+++ Task inputs +++
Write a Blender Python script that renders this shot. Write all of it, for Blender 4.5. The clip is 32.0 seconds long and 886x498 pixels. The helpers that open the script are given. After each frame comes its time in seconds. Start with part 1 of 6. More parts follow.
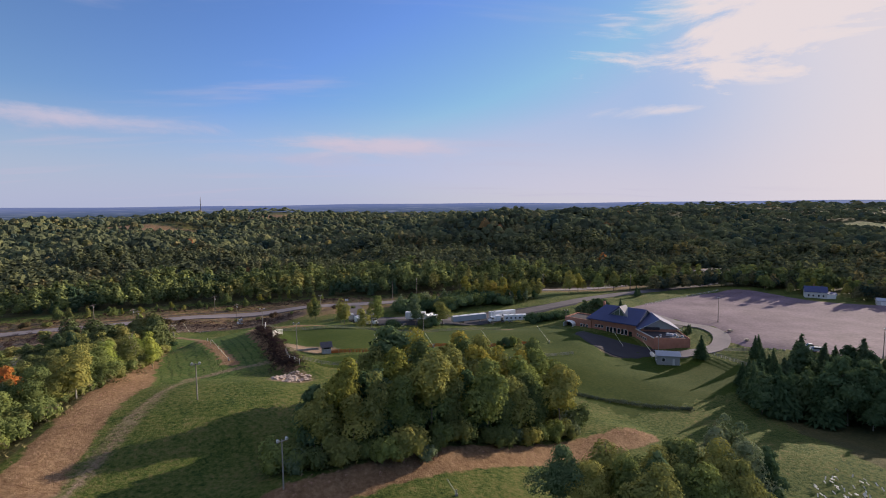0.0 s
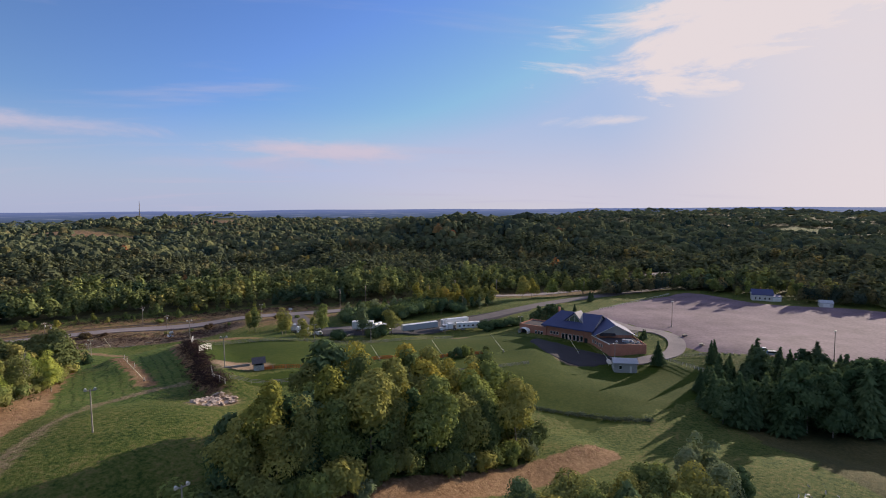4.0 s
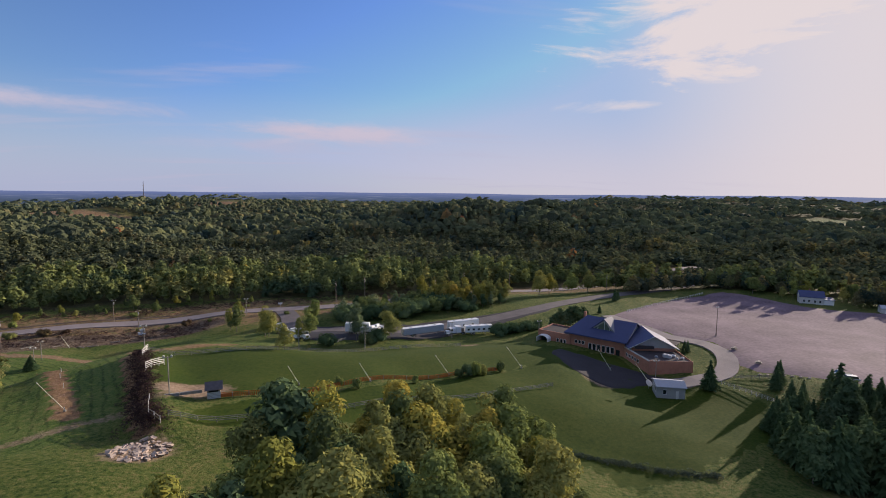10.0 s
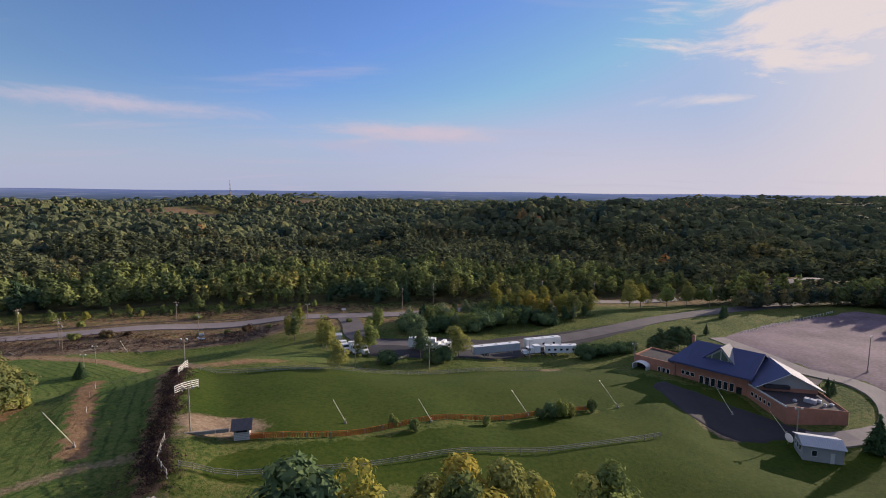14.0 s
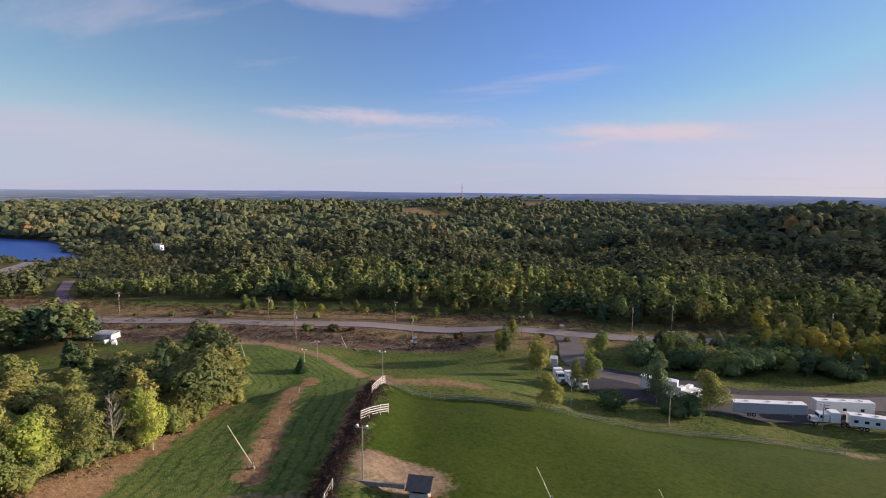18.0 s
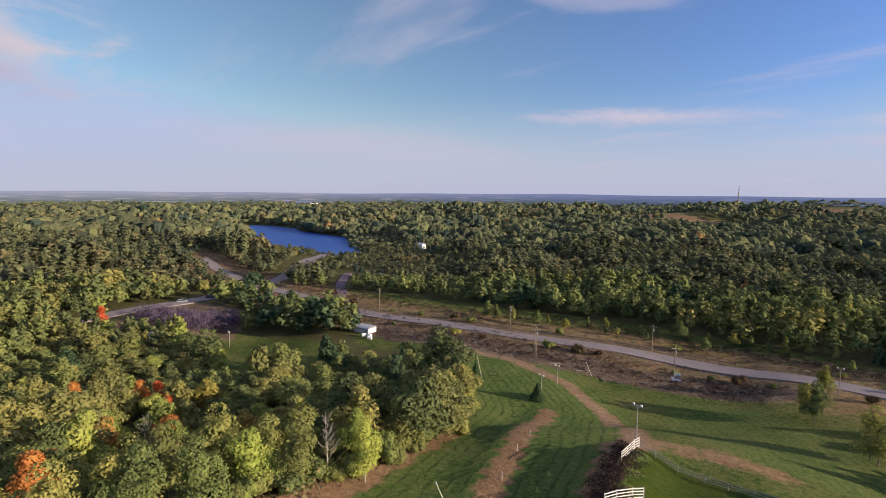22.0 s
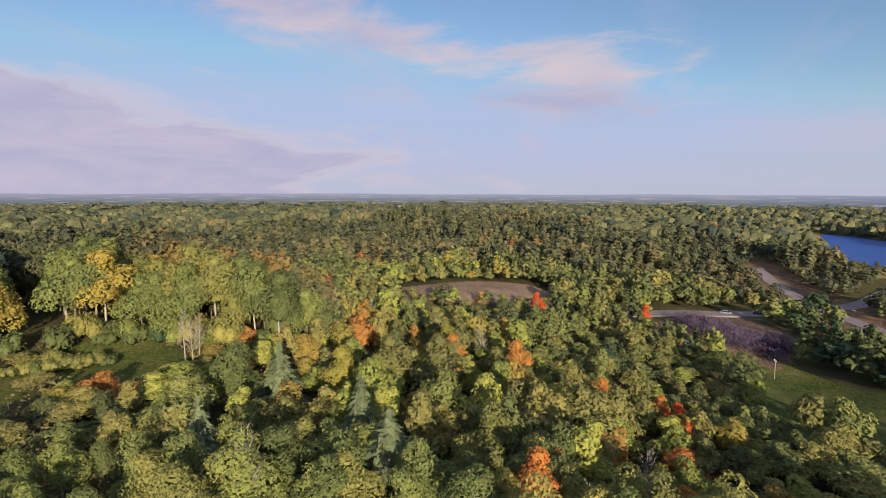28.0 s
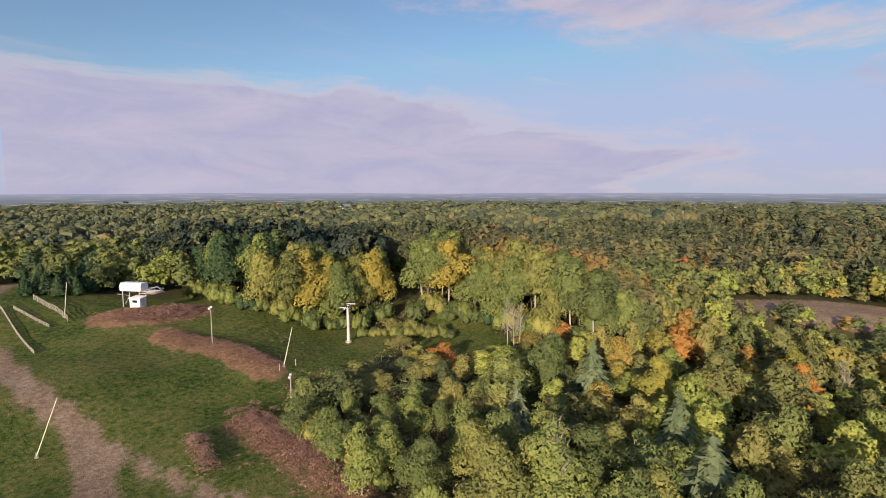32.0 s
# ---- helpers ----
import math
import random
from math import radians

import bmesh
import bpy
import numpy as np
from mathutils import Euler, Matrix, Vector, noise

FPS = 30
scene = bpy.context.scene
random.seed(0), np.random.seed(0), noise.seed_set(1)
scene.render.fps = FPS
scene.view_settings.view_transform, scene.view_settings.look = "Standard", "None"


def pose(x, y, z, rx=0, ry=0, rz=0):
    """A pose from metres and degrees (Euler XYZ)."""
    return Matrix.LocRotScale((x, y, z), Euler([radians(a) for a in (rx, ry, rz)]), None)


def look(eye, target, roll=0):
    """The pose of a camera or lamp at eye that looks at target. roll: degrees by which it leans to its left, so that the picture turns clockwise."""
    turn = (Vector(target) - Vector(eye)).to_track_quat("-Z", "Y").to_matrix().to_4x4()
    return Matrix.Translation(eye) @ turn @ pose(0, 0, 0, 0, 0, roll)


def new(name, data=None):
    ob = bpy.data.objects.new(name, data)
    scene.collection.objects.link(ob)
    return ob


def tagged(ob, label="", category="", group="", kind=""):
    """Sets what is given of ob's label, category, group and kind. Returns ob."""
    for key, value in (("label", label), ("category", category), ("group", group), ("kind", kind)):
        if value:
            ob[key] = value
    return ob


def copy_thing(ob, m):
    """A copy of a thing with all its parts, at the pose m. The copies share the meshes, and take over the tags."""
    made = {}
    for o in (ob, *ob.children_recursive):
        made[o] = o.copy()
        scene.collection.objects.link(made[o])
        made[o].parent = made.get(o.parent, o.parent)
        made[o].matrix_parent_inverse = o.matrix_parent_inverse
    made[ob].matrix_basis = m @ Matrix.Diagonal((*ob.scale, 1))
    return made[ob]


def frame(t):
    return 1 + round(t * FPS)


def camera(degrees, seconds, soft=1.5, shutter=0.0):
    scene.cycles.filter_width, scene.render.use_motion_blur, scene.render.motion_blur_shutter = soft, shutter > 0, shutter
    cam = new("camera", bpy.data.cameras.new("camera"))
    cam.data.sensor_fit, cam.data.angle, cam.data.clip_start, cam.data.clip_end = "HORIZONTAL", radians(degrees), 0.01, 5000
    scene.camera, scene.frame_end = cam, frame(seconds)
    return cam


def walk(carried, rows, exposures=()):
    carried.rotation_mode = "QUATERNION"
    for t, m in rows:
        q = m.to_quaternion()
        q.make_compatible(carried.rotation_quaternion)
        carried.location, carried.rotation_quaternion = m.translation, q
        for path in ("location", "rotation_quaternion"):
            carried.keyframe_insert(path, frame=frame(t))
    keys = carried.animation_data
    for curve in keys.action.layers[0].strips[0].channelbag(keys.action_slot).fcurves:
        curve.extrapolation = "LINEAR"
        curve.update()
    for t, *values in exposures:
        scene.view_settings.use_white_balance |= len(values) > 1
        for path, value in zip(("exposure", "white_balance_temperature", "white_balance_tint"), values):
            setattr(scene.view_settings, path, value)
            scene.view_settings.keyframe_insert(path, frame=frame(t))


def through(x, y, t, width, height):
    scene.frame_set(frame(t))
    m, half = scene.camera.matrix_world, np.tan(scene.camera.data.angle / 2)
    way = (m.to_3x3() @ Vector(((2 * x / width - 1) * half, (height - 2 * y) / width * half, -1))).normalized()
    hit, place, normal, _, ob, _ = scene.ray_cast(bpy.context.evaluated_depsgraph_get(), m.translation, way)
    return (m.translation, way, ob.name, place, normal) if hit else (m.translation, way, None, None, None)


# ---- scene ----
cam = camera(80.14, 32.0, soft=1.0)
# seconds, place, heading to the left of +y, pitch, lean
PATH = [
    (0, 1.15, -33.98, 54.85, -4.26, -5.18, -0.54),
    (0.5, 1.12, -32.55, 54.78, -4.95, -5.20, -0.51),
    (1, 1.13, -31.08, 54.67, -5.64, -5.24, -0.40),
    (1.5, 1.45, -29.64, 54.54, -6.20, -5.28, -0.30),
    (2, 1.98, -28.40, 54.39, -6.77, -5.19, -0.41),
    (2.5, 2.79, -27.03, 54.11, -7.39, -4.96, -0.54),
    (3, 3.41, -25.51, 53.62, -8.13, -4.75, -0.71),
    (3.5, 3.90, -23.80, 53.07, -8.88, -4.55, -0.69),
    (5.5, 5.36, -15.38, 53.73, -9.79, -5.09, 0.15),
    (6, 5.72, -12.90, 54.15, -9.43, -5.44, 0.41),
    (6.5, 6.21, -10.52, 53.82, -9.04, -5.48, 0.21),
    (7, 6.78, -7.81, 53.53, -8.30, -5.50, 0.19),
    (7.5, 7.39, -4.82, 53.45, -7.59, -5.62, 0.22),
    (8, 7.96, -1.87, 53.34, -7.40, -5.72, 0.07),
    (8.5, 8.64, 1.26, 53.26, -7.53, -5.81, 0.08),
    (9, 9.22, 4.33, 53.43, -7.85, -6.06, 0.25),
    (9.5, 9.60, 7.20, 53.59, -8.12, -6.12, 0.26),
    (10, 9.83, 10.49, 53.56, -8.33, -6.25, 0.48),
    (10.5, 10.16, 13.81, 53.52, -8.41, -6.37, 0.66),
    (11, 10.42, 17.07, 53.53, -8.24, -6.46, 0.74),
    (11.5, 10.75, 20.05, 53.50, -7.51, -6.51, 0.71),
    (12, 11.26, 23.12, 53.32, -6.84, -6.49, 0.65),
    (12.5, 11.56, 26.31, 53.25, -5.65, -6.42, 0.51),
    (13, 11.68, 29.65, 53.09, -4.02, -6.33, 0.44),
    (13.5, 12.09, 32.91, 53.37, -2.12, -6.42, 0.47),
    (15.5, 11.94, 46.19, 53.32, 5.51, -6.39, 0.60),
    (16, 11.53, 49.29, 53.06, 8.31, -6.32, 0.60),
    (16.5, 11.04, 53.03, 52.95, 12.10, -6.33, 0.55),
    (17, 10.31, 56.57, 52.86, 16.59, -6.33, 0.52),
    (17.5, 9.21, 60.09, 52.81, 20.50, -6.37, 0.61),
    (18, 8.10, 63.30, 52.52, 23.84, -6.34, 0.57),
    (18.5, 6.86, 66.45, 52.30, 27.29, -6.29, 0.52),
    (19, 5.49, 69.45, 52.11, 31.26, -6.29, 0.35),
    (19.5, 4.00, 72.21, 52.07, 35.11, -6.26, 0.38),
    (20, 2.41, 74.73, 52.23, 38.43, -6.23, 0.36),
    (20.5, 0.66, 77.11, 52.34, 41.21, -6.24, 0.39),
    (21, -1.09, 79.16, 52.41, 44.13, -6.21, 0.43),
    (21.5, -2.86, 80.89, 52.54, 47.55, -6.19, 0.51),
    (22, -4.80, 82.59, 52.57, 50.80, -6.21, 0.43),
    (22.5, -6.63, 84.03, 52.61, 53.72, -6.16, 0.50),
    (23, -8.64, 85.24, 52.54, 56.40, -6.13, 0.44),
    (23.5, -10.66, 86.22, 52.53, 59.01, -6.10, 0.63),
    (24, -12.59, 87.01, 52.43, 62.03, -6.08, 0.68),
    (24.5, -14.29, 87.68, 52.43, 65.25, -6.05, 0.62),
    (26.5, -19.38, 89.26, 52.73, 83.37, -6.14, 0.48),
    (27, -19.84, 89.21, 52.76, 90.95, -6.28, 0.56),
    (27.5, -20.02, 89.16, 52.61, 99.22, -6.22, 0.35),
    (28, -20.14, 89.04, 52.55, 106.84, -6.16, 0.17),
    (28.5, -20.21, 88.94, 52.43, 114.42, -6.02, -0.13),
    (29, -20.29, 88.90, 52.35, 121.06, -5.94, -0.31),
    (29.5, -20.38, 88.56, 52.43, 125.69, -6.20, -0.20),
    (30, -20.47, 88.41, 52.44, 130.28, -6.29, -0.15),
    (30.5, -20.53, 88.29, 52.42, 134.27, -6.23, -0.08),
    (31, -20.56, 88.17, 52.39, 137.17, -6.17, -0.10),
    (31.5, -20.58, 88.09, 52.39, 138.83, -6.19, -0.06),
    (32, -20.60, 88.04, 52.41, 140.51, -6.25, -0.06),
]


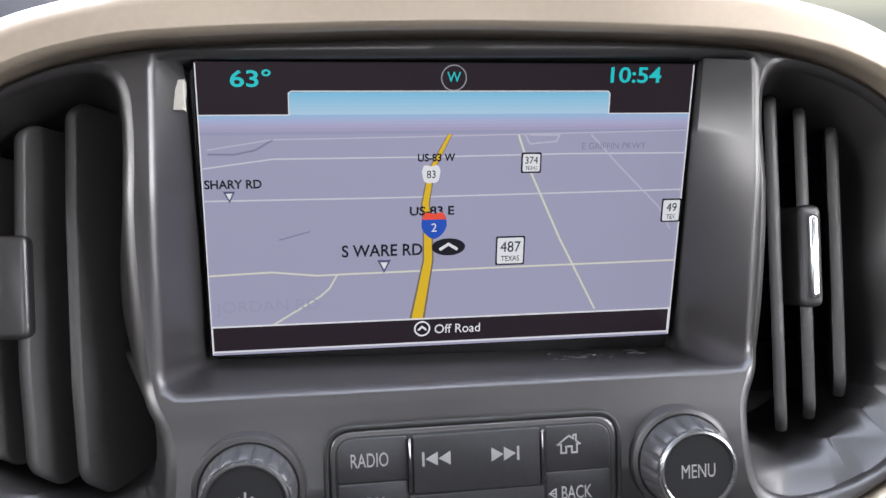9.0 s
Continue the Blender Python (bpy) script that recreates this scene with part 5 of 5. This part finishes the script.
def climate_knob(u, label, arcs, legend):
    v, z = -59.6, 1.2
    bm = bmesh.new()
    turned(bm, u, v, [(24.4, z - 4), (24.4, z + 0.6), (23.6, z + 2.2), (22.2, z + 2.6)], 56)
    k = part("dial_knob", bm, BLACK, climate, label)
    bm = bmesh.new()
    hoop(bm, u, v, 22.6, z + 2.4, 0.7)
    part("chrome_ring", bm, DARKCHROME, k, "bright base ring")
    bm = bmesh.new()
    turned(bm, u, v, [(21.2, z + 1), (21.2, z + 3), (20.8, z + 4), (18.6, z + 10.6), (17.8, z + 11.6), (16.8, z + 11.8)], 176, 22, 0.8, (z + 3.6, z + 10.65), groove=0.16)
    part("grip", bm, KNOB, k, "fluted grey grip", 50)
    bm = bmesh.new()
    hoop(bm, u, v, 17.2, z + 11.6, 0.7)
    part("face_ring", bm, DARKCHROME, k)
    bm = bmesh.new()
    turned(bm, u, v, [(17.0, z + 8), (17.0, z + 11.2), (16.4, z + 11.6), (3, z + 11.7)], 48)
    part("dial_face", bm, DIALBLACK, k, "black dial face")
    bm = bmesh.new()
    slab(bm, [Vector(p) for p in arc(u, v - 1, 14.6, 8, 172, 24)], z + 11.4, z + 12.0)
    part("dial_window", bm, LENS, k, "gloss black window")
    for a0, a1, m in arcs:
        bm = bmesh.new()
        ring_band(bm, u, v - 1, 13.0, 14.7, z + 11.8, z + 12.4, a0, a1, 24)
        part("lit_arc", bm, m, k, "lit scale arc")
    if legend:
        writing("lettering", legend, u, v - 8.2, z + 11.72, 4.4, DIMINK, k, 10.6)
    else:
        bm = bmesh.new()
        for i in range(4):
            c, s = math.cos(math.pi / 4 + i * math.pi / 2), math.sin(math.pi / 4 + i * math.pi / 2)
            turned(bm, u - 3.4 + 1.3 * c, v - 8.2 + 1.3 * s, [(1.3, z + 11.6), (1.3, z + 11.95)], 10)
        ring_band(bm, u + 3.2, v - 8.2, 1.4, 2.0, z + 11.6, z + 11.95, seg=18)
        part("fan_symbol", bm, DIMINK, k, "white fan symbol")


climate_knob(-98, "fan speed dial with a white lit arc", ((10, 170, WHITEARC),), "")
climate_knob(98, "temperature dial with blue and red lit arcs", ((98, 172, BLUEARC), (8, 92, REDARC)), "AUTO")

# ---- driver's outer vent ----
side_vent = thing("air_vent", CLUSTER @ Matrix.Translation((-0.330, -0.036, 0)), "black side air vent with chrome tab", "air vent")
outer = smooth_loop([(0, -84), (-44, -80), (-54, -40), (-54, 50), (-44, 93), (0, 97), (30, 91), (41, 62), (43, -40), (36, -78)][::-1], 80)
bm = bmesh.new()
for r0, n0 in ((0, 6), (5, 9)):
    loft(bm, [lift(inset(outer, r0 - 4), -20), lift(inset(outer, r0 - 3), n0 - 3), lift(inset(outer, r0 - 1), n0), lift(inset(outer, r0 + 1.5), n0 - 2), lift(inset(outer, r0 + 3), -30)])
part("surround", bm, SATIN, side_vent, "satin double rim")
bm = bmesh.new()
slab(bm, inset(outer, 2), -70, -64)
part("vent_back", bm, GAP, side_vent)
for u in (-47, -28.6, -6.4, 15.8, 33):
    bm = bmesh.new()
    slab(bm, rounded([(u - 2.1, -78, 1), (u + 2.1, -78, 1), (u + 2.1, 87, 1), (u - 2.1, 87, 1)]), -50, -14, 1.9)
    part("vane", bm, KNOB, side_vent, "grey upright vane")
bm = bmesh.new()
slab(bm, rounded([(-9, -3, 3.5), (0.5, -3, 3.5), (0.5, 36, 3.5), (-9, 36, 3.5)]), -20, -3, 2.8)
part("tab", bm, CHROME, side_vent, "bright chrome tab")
+++
What needs to be done - Exactly and exclusively, reproduce the lines that start at the line containing "made[o].matrix_parent_inverse = o.matrix_parent_inverse" and end at the line containing "return (m.translation, way, ob.name, place, normal)", inclusive of both.

Solution for this exercise -
        made[o].matrix_parent_inverse = o.matrix_parent_inverse
    made[ob].matrix_basis = m @ Matrix.Diagonal((*ob.scale, 1))
    return made[ob]


def frame(t):
    return 1 + round(t * FPS)


def camera(degrees, seconds, soft=1.5, shutter=0.0):
    scene.cycles.filter_width, scene.render.use_motion_blur, scene.render.motion_blur_shutter = soft, shutter > 0, shutter
    cam = new("camera", bpy.data.cameras.new("camera"))
    cam.data.sensor_fit, cam.data.angle, cam.data.clip_start, cam.data.clip_end = "HORIZONTAL", radians(degrees), 0.01, 5000
    scene.camera, scene.frame_end = cam, frame(seconds)
    return cam


def walk(carried, rows, exposures=()):
    carried.rotation_mode = "QUATERNION"
    for t, m in rows:
        q = m.to_quaternion()
        q.make_compatible(carried.rotation_quaternion)
        carried.location, carried.rotation_quaternion = m.translation, q
        for path in ("location", "rotation_quaternion"):
            carried.keyframe_insert(path, frame=frame(t))
    keys = carried.animation_data
    for curve in keys.action.layers[0].strips[0].channelbag(keys.action_slot).fcurves:
        curve.extrapolation = "LINEAR"
        curve.update()
    for t, *values in exposures:
        scene.view_settings.use_white_balance |= len(values) > 1
        for path, value in zip(("exposure", "white_balance_temperature", "white_balance_tint"), values):
            setattr(scene.view_settings, path, value)
            scene.view_settings.keyframe_insert(path, frame=frame(t))


def through(x, y, t, width, height):
    scene.frame_set(frame(t))
    m, half = scene.camera.matrix_world, np.tan(scene.camera.data.angle / 2)
    way = (m.to_3x3() @ Vector(((2 * x / width - 1) * half, (height - 2 * y) / width * half, -1))).normalized()
    hit, place, normal, _, ob, _ = scene.ray_cast(bpy.context.evaluated_depsgraph_get(), m.translation, way)
    return (m.translation, way, ob.name, place, normal) if hit else (m.translation, way, None, None, None)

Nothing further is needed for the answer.